Begin Information supplied

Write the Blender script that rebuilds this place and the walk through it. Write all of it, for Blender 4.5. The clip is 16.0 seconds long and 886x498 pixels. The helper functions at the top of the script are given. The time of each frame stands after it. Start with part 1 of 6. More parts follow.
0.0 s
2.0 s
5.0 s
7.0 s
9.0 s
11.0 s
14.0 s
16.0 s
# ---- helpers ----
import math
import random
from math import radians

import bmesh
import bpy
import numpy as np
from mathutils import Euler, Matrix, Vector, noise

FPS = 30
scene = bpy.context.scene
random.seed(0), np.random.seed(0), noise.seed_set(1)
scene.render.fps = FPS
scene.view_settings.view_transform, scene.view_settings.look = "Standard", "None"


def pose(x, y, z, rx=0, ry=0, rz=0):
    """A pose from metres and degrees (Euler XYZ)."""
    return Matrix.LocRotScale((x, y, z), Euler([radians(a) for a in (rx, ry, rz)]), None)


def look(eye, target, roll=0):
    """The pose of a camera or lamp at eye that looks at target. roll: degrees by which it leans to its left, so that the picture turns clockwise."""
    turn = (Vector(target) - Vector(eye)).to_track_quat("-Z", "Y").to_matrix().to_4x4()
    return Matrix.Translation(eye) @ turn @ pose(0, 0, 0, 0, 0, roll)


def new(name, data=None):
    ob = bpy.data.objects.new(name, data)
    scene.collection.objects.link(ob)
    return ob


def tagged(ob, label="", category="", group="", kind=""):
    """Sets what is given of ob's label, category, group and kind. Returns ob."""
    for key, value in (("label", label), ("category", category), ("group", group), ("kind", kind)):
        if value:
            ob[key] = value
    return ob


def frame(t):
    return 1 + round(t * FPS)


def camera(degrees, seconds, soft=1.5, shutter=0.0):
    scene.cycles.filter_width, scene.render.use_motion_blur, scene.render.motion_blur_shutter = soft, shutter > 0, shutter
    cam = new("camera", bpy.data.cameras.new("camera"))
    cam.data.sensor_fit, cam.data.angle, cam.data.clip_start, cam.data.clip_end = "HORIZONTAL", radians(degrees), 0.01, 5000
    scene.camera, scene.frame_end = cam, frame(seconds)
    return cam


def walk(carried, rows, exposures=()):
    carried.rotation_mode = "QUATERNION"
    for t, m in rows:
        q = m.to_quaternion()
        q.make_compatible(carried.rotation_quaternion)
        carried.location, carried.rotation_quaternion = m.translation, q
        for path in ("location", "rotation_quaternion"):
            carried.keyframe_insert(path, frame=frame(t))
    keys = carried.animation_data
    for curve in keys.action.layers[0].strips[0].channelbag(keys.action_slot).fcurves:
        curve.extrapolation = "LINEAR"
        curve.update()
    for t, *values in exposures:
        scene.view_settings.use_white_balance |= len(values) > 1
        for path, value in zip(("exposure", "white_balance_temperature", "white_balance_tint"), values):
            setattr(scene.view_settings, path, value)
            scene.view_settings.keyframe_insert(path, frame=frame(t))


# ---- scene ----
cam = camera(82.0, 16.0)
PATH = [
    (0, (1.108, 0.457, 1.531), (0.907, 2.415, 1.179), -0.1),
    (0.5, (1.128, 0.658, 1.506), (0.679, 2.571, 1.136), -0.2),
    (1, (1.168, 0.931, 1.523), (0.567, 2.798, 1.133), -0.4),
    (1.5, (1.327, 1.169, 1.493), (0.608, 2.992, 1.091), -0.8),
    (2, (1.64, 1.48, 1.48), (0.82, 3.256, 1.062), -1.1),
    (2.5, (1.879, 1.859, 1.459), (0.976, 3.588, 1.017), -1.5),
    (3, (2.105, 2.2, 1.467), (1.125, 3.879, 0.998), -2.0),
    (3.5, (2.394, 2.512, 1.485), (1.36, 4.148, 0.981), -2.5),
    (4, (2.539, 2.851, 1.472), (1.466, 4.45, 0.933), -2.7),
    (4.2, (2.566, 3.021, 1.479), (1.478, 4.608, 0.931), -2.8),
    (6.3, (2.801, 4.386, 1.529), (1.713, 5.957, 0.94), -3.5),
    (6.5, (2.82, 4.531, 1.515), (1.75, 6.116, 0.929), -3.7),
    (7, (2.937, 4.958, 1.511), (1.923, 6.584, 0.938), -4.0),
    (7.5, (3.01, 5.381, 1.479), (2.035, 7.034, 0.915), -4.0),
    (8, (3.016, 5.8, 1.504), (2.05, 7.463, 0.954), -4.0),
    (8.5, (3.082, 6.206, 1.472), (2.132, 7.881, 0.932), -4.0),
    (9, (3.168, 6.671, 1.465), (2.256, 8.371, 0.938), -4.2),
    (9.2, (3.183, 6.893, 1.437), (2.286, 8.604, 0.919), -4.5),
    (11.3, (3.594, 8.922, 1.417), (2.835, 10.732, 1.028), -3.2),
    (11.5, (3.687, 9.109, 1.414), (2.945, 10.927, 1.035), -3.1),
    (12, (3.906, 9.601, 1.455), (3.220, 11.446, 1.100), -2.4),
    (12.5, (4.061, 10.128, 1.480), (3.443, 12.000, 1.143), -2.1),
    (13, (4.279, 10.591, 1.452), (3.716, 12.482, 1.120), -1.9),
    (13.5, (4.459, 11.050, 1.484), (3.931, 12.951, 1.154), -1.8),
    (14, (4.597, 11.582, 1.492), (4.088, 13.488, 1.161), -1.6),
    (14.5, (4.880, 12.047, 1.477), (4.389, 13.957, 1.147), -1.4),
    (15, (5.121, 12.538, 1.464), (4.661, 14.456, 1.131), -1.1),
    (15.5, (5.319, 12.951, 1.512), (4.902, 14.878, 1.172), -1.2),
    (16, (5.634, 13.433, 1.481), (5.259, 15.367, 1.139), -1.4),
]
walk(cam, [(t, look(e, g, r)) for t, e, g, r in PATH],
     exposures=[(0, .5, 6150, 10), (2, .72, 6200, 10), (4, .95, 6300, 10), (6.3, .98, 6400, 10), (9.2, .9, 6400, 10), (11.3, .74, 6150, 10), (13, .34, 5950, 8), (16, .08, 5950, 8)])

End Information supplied

Exercise instructions:
Give the data again, exactly as it stands.

Written answer:
Write the Blender script that rebuilds this place and the walk through it. Write all of it, for Blender 4.5. The clip is 16.0 seconds long and 886x498 pixels. The helper functions at the top of the script are given. The time of each frame stands after it. Start with part 1 of 6. More parts follow.
0.0 s
2.0 s
5.0 s
7.0 s
9.0 s
11.0 s
14.0 s
16.0 s
# ---- helpers ----
import math
import random
from math import radians

import bmesh
import bpy
import numpy as np
from mathutils import Euler, Matrix, Vector, noise

FPS = 30
scene = bpy.context.scene
random.seed(0), np.random.seed(0), noise.seed_set(1)
scene.render.fps = FPS
scene.view_settings.view_transform, scene.view_settings.look = "Standard", "None"


def pose(x, y, z, rx=0, ry=0, rz=0):
    """A pose from metres and degrees (Euler XYZ)."""
    return Matrix.LocRotScale((x, y, z), Euler([radians(a) for a in (rx, ry, rz)]), None)


def look(eye, target, roll=0):
    """The pose of a camera or lamp at eye that looks at target. roll: degrees by which it leans to its left, so that the picture turns clockwise."""
    turn = (Vector(target) - Vector(eye)).to_track_quat("-Z", "Y").to_matrix().to_4x4()
    return Matrix.Translation(eye) @ turn @ pose(0, 0, 0, 0, 0, roll)


def new(name, data=None):
    ob = bpy.data.objects.new(name, data)
    scene.collection.objects.link(ob)
    return ob


def tagged(ob, label="", category="", group="", kind=""):
    """Sets what is given of ob's label, category, group and kind. Returns ob."""
    for key, value in (("label", label), ("category", category), ("group", group), ("kind", kind)):
        if value:
            ob[key] = value
    return ob


def frame(t):
    return 1 + round(t * FPS)


def camera(degrees, seconds, soft=1.5, shutter=0.0):
    scene.cycles.filter_width, scene.render.use_motion_blur, scene.render.motion_blur_shutter = soft, shutter > 0, shutter
    cam = new("camera", bpy.data.cameras.new("camera"))
    cam.data.sensor_fit, cam.data.angle, cam.data.clip_start, cam.data.clip_end = "HORIZONTAL", radians(degrees), 0.01, 5000
    scene.camera, scene.frame_end = cam, frame(seconds)
    return cam


def walk(carried, rows, exposures=()):
    carried.rotation_mode = "QUATERNION"
    for t, m in rows:
        q = m.to_quaternion()
        q.make_compatible(carried.rotation_quaternion)
        carried.location, carried.rotation_quaternion = m.translation, q
        for path in ("location", "rotation_quaternion"):
            carried.keyframe_insert(path, frame=frame(t))
    keys = carried.animation_data
    for curve in keys.action.layers[0].strips[0].channelbag(keys.action_slot).fcurves:
        curve.extrapolation = "LINEAR"
        curve.update()
    for t, *values in exposures:
        scene.view_settings.use_white_balance |= len(values) > 1
        for path, value in zip(("exposure", "white_balance_temperature", "white_balance_tint"), values):
            setattr(scene.view_settings, path, value)
            scene.view_settings.keyframe_insert(path, frame=frame(t))


# ---- scene ----
cam = camera(82.0, 16.0)
PATH = [
    (0, (1.108, 0.457, 1.531), (0.907, 2.415, 1.179), -0.1),
    (0.5, (1.128, 0.658, 1.506), (0.679, 2.571, 1.136), -0.2),
    (1, (1.168, 0.931, 1.523), (0.567, 2.798, 1.133), -0.4),
    (1.5, (1.327, 1.169, 1.493), (0.608, 2.992, 1.091), -0.8),
    (2, (1.64, 1.48, 1.48), (0.82, 3.256, 1.062), -1.1),
    (2.5, (1.879, 1.859, 1.459), (0.976, 3.588, 1.017), -1.5),
    (3, (2.105, 2.2, 1.467), (1.125, 3.879, 0.998), -2.0),
    (3.5, (2.394, 2.512, 1.485), (1.36, 4.148, 0.981), -2.5),
    (4, (2.539, 2.851, 1.472), (1.466, 4.45, 0.933), -2.7),
    (4.2, (2.566, 3.021, 1.479), (1.478, 4.608, 0.931), -2.8),
    (6.3, (2.801, 4.386, 1.529), (1.713, 5.957, 0.94), -3.5),
    (6.5, (2.82, 4.531, 1.515), (1.75, 6.116, 0.929), -3.7),
    (7, (2.937, 4.958, 1.511), (1.923, 6.584, 0.938), -4.0),
    (7.5, (3.01, 5.381, 1.479), (2.035, 7.034, 0.915), -4.0),
    (8, (3.016, 5.8, 1.504), (2.05, 7.463, 0.954), -4.0),
    (8.5, (3.082, 6.206, 1.472), (2.132, 7.881, 0.932), -4.0),
    (9, (3.168, 6.671, 1.465), (2.256, 8.371, 0.938), -4.2),
    (9.2, (3.183, 6.893, 1.437), (2.286, 8.604, 0.919), -4.5),
    (11.3, (3.594, 8.922, 1.417), (2.835, 10.732, 1.028), -3.2),
    (11.5, (3.687, 9.109, 1.414), (2.945, 10.927, 1.035), -3.1),
    (12, (3.906, 9.601, 1.455), (3.220, 11.446, 1.100), -2.4),
    (12.5, (4.061, 10.128, 1.480), (3.443, 12.000, 1.143), -2.1),
    (13, (4.279, 10.591, 1.452), (3.716, 12.482, 1.120), -1.9),
    (13.5, (4.459, 11.050, 1.484), (3.931, 12.951, 1.154), -1.8),
    (14, (4.597, 11.582, 1.492), (4.088, 13.488, 1.161), -1.6),
    (14.5, (4.880, 12.047, 1.477), (4.389, 13.957, 1.147), -1.4),
    (15, (5.121, 12.538, 1.464), (4.661, 14.456, 1.131), -1.1),
    (15.5, (5.319, 12.951, 1.512), (4.902, 14.878, 1.172), -1.2),
    (16, (5.634, 13.433, 1.481), (5.259, 15.367, 1.139), -1.4),
]
walk(cam, [(t, look(e, g, r)) for t, e, g, r in PATH],
     exposures=[(0, .5, 6150, 10), (2, .72, 6200, 10), (4, .95, 6300, 10), (6.3, .98, 6400, 10), (9.2, .9, 6400, 10), (11.3, .74, 6150, 10), (13, .34, 5950, 8), (16, .08, 5950, 8)])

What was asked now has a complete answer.